## INFORMATION SUPPLIED
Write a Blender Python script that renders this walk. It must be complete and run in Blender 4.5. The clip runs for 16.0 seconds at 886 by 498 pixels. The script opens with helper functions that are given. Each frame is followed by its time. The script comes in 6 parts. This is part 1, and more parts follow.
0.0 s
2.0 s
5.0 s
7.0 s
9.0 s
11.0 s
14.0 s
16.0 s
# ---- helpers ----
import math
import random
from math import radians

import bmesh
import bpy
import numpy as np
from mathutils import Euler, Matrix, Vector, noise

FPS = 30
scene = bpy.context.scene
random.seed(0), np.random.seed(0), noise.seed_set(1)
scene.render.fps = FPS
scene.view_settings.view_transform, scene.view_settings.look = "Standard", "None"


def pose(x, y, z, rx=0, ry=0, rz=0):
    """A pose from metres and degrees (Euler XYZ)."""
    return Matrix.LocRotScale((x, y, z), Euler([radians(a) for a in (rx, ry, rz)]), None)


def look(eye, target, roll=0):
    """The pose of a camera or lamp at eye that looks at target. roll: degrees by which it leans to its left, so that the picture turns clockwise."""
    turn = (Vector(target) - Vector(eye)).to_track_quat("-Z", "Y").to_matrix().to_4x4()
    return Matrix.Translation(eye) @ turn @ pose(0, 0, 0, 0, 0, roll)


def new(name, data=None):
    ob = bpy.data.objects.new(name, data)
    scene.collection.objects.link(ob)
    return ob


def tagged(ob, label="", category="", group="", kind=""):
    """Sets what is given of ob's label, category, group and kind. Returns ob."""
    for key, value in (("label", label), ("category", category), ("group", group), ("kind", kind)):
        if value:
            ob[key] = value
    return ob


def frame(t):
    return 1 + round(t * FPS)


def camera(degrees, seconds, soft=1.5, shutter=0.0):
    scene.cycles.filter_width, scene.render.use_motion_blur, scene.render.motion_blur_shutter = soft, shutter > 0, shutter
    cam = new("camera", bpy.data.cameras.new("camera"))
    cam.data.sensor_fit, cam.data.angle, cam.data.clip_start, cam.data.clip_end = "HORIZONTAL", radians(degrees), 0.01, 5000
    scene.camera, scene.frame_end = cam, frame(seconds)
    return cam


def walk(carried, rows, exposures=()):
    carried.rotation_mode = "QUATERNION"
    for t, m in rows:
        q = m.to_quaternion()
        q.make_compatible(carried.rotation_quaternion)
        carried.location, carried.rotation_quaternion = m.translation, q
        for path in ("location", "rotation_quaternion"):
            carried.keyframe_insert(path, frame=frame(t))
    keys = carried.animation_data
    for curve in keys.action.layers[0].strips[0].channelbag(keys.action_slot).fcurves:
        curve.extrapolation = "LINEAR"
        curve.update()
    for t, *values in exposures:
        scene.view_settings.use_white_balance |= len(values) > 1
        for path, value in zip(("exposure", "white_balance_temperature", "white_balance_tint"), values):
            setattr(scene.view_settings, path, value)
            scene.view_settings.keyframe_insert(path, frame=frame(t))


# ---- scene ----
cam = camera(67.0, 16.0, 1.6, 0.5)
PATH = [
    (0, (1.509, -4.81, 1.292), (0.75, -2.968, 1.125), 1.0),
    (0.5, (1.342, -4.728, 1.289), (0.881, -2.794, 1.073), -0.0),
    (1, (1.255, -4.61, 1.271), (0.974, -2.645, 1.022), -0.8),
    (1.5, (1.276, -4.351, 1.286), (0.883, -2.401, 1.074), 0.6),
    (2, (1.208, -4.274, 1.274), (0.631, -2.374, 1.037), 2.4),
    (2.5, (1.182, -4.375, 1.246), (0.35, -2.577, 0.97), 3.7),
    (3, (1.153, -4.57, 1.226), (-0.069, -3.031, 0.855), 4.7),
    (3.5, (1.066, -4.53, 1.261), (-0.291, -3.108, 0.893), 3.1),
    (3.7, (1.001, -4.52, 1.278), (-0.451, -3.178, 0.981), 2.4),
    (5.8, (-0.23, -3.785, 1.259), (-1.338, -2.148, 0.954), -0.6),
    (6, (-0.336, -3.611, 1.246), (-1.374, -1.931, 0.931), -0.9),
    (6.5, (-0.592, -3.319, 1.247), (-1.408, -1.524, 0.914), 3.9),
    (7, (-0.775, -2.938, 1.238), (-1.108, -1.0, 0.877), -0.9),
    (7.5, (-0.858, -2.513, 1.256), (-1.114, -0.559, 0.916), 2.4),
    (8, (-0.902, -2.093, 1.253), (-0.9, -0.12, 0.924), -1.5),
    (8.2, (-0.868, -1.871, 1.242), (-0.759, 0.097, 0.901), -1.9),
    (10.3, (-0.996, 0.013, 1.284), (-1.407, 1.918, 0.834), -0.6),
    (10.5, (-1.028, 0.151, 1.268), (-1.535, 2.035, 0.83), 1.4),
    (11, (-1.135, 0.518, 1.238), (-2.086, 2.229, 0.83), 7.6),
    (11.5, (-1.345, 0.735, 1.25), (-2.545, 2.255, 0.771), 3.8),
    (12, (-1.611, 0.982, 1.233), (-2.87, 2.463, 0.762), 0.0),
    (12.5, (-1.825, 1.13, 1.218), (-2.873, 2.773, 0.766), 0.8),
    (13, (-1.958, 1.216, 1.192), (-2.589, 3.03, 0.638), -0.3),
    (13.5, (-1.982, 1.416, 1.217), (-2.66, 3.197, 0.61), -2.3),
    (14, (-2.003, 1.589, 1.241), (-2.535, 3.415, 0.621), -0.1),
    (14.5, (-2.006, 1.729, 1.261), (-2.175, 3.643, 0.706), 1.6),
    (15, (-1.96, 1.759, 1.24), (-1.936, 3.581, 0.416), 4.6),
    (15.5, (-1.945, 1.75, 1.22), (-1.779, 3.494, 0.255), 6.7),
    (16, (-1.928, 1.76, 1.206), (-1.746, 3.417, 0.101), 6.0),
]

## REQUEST
Please repeat the listing exactly, with nothing left out.

## OUTPUT OF THE EXERCISE
Write a Blender Python script that renders this walk. It must be complete and run in Blender 4.5. The clip runs for 16.0 seconds at 886 by 498 pixels. The script opens with helper functions that are given. Each frame is followed by its time. The script comes in 6 parts. This is part 1, and more parts follow.
0.0 s
2.0 s
5.0 s
7.0 s
9.0 s
11.0 s
14.0 s
16.0 s
# ---- helpers ----
import math
import random
from math import radians

import bmesh
import bpy
import numpy as np
from mathutils import Euler, Matrix, Vector, noise

FPS = 30
scene = bpy.context.scene
random.seed(0), np.random.seed(0), noise.seed_set(1)
scene.render.fps = FPS
scene.view_settings.view_transform, scene.view_settings.look = "Standard", "None"


def pose(x, y, z, rx=0, ry=0, rz=0):
    """A pose from metres and degrees (Euler XYZ)."""
    return Matrix.LocRotScale((x, y, z), Euler([radians(a) for a in (rx, ry, rz)]), None)


def look(eye, target, roll=0):
    """The pose of a camera or lamp at eye that looks at target. roll: degrees by which it leans to its left, so that the picture turns clockwise."""
    turn = (Vector(target) - Vector(eye)).to_track_quat("-Z", "Y").to_matrix().to_4x4()
    return Matrix.Translation(eye) @ turn @ pose(0, 0, 0, 0, 0, roll)


def new(name, data=None):
    ob = bpy.data.objects.new(name, data)
    scene.collection.objects.link(ob)
    return ob


def tagged(ob, label="", category="", group="", kind=""):
    """Sets what is given of ob's label, category, group and kind. Returns ob."""
    for key, value in (("label", label), ("category", category), ("group", group), ("kind", kind)):
        if value:
            ob[key] = value
    return ob


def frame(t):
    return 1 + round(t * FPS)


def camera(degrees, seconds, soft=1.5, shutter=0.0):
    scene.cycles.filter_width, scene.render.use_motion_blur, scene.render.motion_blur_shutter = soft, shutter > 0, shutter
    cam = new("camera", bpy.data.cameras.new("camera"))
    cam.data.sensor_fit, cam.data.angle, cam.data.clip_start, cam.data.clip_end = "HORIZONTAL", radians(degrees), 0.01, 5000
    scene.camera, scene.frame_end = cam, frame(seconds)
    return cam


def walk(carried, rows, exposures=()):
    carried.rotation_mode = "QUATERNION"
    for t, m in rows:
        q = m.to_quaternion()
        q.make_compatible(carried.rotation_quaternion)
        carried.location, carried.rotation_quaternion = m.translation, q
        for path in ("location", "rotation_quaternion"):
            carried.keyframe_insert(path, frame=frame(t))
    keys = carried.animation_data
    for curve in keys.action.layers[0].strips[0].channelbag(keys.action_slot).fcurves:
        curve.extrapolation = "LINEAR"
        curve.update()
    for t, *values in exposures:
        scene.view_settings.use_white_balance |= len(values) > 1
        for path, value in zip(("exposure", "white_balance_temperature", "white_balance_tint"), values):
            setattr(scene.view_settings, path, value)
            scene.view_settings.keyframe_insert(path, frame=frame(t))


# ---- scene ----
cam = camera(67.0, 16.0, 1.6, 0.5)
PATH = [
    (0, (1.509, -4.81, 1.292), (0.75, -2.968, 1.125), 1.0),
    (0.5, (1.342, -4.728, 1.289), (0.881, -2.794, 1.073), -0.0),
    (1, (1.255, -4.61, 1.271), (0.974, -2.645, 1.022), -0.8),
    (1.5, (1.276, -4.351, 1.286), (0.883, -2.401, 1.074), 0.6),
    (2, (1.208, -4.274, 1.274), (0.631, -2.374, 1.037), 2.4),
    (2.5, (1.182, -4.375, 1.246), (0.35, -2.577, 0.97), 3.7),
    (3, (1.153, -4.57, 1.226), (-0.069, -3.031, 0.855), 4.7),
    (3.5, (1.066, -4.53, 1.261), (-0.291, -3.108, 0.893), 3.1),
    (3.7, (1.001, -4.52, 1.278), (-0.451, -3.178, 0.981), 2.4),
    (5.8, (-0.23, -3.785, 1.259), (-1.338, -2.148, 0.954), -0.6),
    (6, (-0.336, -3.611, 1.246), (-1.374, -1.931, 0.931), -0.9),
    (6.5, (-0.592, -3.319, 1.247), (-1.408, -1.524, 0.914), 3.9),
    (7, (-0.775, -2.938, 1.238), (-1.108, -1.0, 0.877), -0.9),
    (7.5, (-0.858, -2.513, 1.256), (-1.114, -0.559, 0.916), 2.4),
    (8, (-0.902, -2.093, 1.253), (-0.9, -0.12, 0.924), -1.5),
    (8.2, (-0.868, -1.871, 1.242), (-0.759, 0.097, 0.901), -1.9),
    (10.3, (-0.996, 0.013, 1.284), (-1.407, 1.918, 0.834), -0.6),
    (10.5, (-1.028, 0.151, 1.268), (-1.535, 2.035, 0.83), 1.4),
    (11, (-1.135, 0.518, 1.238), (-2.086, 2.229, 0.83), 7.6),
    (11.5, (-1.345, 0.735, 1.25), (-2.545, 2.255, 0.771), 3.8),
    (12, (-1.611, 0.982, 1.233), (-2.87, 2.463, 0.762), 0.0),
    (12.5, (-1.825, 1.13, 1.218), (-2.873, 2.773, 0.766), 0.8),
    (13, (-1.958, 1.216, 1.192), (-2.589, 3.03, 0.638), -0.3),
    (13.5, (-1.982, 1.416, 1.217), (-2.66, 3.197, 0.61), -2.3),
    (14, (-2.003, 1.589, 1.241), (-2.535, 3.415, 0.621), -0.1),
    (14.5, (-2.006, 1.729, 1.261), (-2.175, 3.643, 0.706), 1.6),
    (15, (-1.96, 1.759, 1.24), (-1.936, 3.581, 0.416), 4.6),
    (15.5, (-1.945, 1.75, 1.22), (-1.779, 3.494, 0.255), 6.7),
    (16, (-1.928, 1.76, 1.206), (-1.746, 3.417, 0.101), 6.0),
]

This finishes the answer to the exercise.